**Given material:**
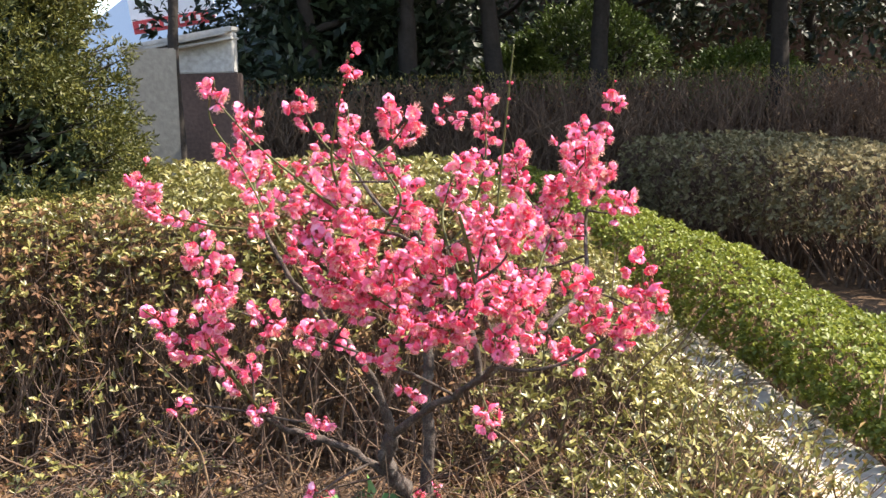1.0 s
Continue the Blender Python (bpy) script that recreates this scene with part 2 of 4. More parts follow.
def tube(line, radii, sides=8, knob=0.12):
    """A tapered, slightly knobbly branch round a line."""
    n = len(line)
    d = unit(np.gradient(line, axis=0))
    s, u = frames_for(d)
    for k in range(1, n):
        if (s[k] * s[k - 1]).sum() < 0:
            s[k], u[k] = -s[k], -u[k]
    ang = np.arange(sides) * 2 * math.pi / sides
    r = np.asarray(radii)[:, None] * (1 + knob * RNG.normal(0, 0.5, (n, sides)).clip(-1, 1))
    v = line[:, None] + (s[:, None] * np.cos(ang)[None, :, None] + u[:, None] * np.sin(ang)[None, :, None]) * r[..., None]
    v = np.concatenate([v.reshape(-1, 3), line[:1], line[-1:]])
    f = []
    for k in range(n - 1):
        for a in range(sides):
            b = (a + 1) % sides
            f.append((k * sides + a, k * sides + b, (k + 1) * sides + b, (k + 1) * sides + a))
    caps = [(n * sides + 1, (n - 1) * sides + a, (n - 1) * sides + (a + 1) % sides) for a in range(sides)]
    return v, [np.array(f), np.array(caps)]


def box(bm, size, m):
    bmesh.ops.create_cube(bm, size=1.0, matrix=m @ Matrix.Diagonal((*size, 1)))


def slab(size, m, bevel=0.0):
    bm = bmesh.new()
    box(bm, size, m)
    if bevel:
        bmesh.ops.bevel(bm, geom=bm.edges[:], offset=bevel, segments=2, affect="EDGES")
    return bm


# ---------------------------------------------------------------- the ground


def land(x, y):
    """Height of the ground: a raised bed that climbs gently to the back and drops to the street at the far left."""
    x, y = np.asarray(x, float), np.asarray(y, float)
    z = 0.03 * np.clip(y - 0.5, 0, 4) + 0.006 * np.sin(9 * x + 3) * np.cos(8 * y)
    away = np.clip((-2.6 - x) / 5.0, 0, 1)
    return z * (1 - away) - 2.2 * away * away * (3 - 2 * away)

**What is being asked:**
Omit each picture, then return all of the listing exactly as it stands.

**Result of this exercise:**
1.0 s
Continue the Blender Python (bpy) script that recreates this scene with part 2 of 4. More parts follow.
def tube(line, radii, sides=8, knob=0.12):
    """A tapered, slightly knobbly branch round a line."""
    n = len(line)
    d = unit(np.gradient(line, axis=0))
    s, u = frames_for(d)
    for k in range(1, n):
        if (s[k] * s[k - 1]).sum() < 0:
            s[k], u[k] = -s[k], -u[k]
    ang = np.arange(sides) * 2 * math.pi / sides
    r = np.asarray(radii)[:, None] * (1 + knob * RNG.normal(0, 0.5, (n, sides)).clip(-1, 1))
    v = line[:, None] + (s[:, None] * np.cos(ang)[None, :, None] + u[:, None] * np.sin(ang)[None, :, None]) * r[..., None]
    v = np.concatenate([v.reshape(-1, 3), line[:1], line[-1:]])
    f = []
    for k in range(n - 1):
        for a in range(sides):
            b = (a + 1) % sides
            f.append((k * sides + a, k * sides + b, (k + 1) * sides + b, (k + 1) * sides + a))
    caps = [(n * sides + 1, (n - 1) * sides + a, (n - 1) * sides + (a + 1) % sides) for a in range(sides)]
    return v, [np.array(f), np.array(caps)]


def box(bm, size, m):
    bmesh.ops.create_cube(bm, size=1.0, matrix=m @ Matrix.Diagonal((*size, 1)))


def slab(size, m, bevel=0.0):
    bm = bmesh.new()
    box(bm, size, m)
    if bevel:
        bmesh.ops.bevel(bm, geom=bm.edges[:], offset=bevel, segments=2, affect="EDGES")
    return bm


# ---------------------------------------------------------------- the ground


def land(x, y):
    """Height of the ground: a raised bed that climbs gently to the back and drops to the street at the far left."""
    x, y = np.asarray(x, float), np.asarray(y, float)
    z = 0.03 * np.clip(y - 0.5, 0, 4) + 0.006 * np.sin(9 * x + 3) * np.cos(8 * y)
    away = np.clip((-2.6 - x) / 5.0, 0, 1)
    return z * (1 - away) - 2.2 * away * away * (3 - 2 * away)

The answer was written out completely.